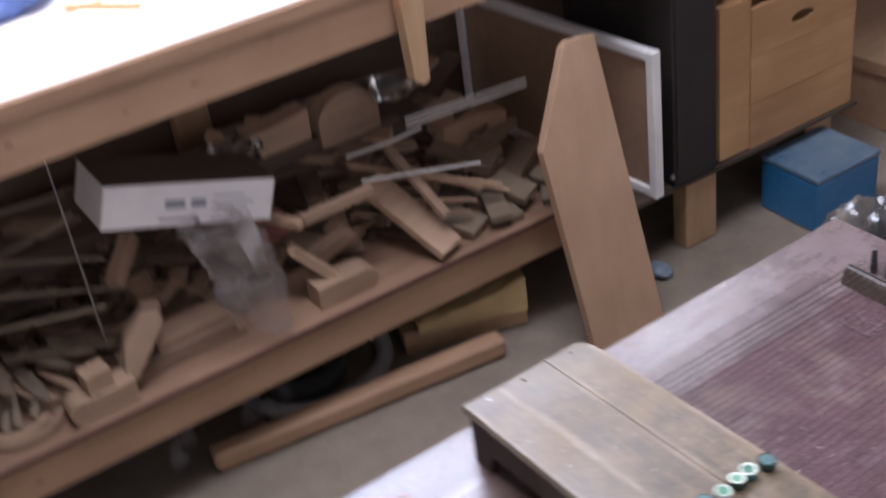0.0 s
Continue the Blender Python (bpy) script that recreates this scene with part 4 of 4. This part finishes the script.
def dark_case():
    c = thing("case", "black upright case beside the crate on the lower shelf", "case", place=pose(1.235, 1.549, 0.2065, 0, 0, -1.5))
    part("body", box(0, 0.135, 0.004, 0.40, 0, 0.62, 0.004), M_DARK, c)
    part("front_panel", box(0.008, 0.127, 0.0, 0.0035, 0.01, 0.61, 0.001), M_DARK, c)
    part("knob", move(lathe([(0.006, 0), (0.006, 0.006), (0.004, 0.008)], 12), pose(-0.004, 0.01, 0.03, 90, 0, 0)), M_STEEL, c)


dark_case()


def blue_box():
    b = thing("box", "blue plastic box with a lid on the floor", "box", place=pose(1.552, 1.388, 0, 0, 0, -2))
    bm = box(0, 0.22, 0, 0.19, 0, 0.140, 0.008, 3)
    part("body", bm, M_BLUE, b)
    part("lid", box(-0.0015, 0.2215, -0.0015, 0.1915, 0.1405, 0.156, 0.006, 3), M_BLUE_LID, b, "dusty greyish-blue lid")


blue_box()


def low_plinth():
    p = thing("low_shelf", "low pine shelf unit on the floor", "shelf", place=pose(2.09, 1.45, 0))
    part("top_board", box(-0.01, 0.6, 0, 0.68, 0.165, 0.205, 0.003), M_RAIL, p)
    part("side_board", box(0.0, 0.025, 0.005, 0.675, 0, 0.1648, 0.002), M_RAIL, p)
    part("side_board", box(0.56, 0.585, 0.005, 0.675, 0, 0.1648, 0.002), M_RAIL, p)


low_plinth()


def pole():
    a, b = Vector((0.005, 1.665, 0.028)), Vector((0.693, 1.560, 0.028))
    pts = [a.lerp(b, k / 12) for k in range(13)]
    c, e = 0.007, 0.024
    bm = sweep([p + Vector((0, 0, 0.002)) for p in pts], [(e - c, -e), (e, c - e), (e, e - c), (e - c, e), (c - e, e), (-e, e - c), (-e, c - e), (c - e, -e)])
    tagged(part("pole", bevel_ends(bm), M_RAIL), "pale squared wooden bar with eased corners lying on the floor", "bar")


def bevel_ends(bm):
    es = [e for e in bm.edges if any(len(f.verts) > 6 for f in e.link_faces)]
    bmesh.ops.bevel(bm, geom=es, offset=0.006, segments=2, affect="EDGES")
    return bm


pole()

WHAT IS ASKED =
Restate the whole listing above exactly, except for its images.

EXERCISE ANSWER =
0.0 s
Continue the Blender Python (bpy) script that recreates this scene with part 4 of 4. This part finishes the script.
def dark_case():
    c = thing("case", "black upright case beside the crate on the lower shelf", "case", place=pose(1.235, 1.549, 0.2065, 0, 0, -1.5))
    part("body", box(0, 0.135, 0.004, 0.40, 0, 0.62, 0.004), M_DARK, c)
    part("front_panel", box(0.008, 0.127, 0.0, 0.0035, 0.01, 0.61, 0.001), M_DARK, c)
    part("knob", move(lathe([(0.006, 0), (0.006, 0.006), (0.004, 0.008)], 12), pose(-0.004, 0.01, 0.03, 90, 0, 0)), M_STEEL, c)


dark_case()


def blue_box():
    b = thing("box", "blue plastic box with a lid on the floor", "box", place=pose(1.552, 1.388, 0, 0, 0, -2))
    bm = box(0, 0.22, 0, 0.19, 0, 0.140, 0.008, 3)
    part("body", bm, M_BLUE, b)
    part("lid", box(-0.0015, 0.2215, -0.0015, 0.1915, 0.1405, 0.156, 0.006, 3), M_BLUE_LID, b, "dusty greyish-blue lid")


blue_box()


def low_plinth():
    p = thing("low_shelf", "low pine shelf unit on the floor", "shelf", place=pose(2.09, 1.45, 0))
    part("top_board", box(-0.01, 0.6, 0, 0.68, 0.165, 0.205, 0.003), M_RAIL, p)
    part("side_board", box(0.0, 0.025, 0.005, 0.675, 0, 0.1648, 0.002), M_RAIL, p)
    part("side_board", box(0.56, 0.585, 0.005, 0.675, 0, 0.1648, 0.002), M_RAIL, p)


low_plinth()


def pole():
    a, b = Vector((0.005, 1.665, 0.028)), Vector((0.693, 1.560, 0.028))
    pts = [a.lerp(b, k / 12) for k in range(13)]
    c, e = 0.007, 0.024
    bm = sweep([p + Vector((0, 0, 0.002)) for p in pts], [(e - c, -e), (e, c - e), (e, e - c), (e - c, e), (c - e, e), (-e, e - c), (-e, c - e), (c - e, -e)])
    tagged(part("pole", bevel_ends(bm), M_RAIL), "pale squared wooden bar with eased corners lying on the floor", "bar")


def bevel_ends(bm):
    es = [e for e in bm.edges if any(len(f.verts) > 6 for f in e.link_faces)]
    bmesh.ops.bevel(bm, geom=es, offset=0.006, segments=2, affect="EDGES")
    return bm


pole()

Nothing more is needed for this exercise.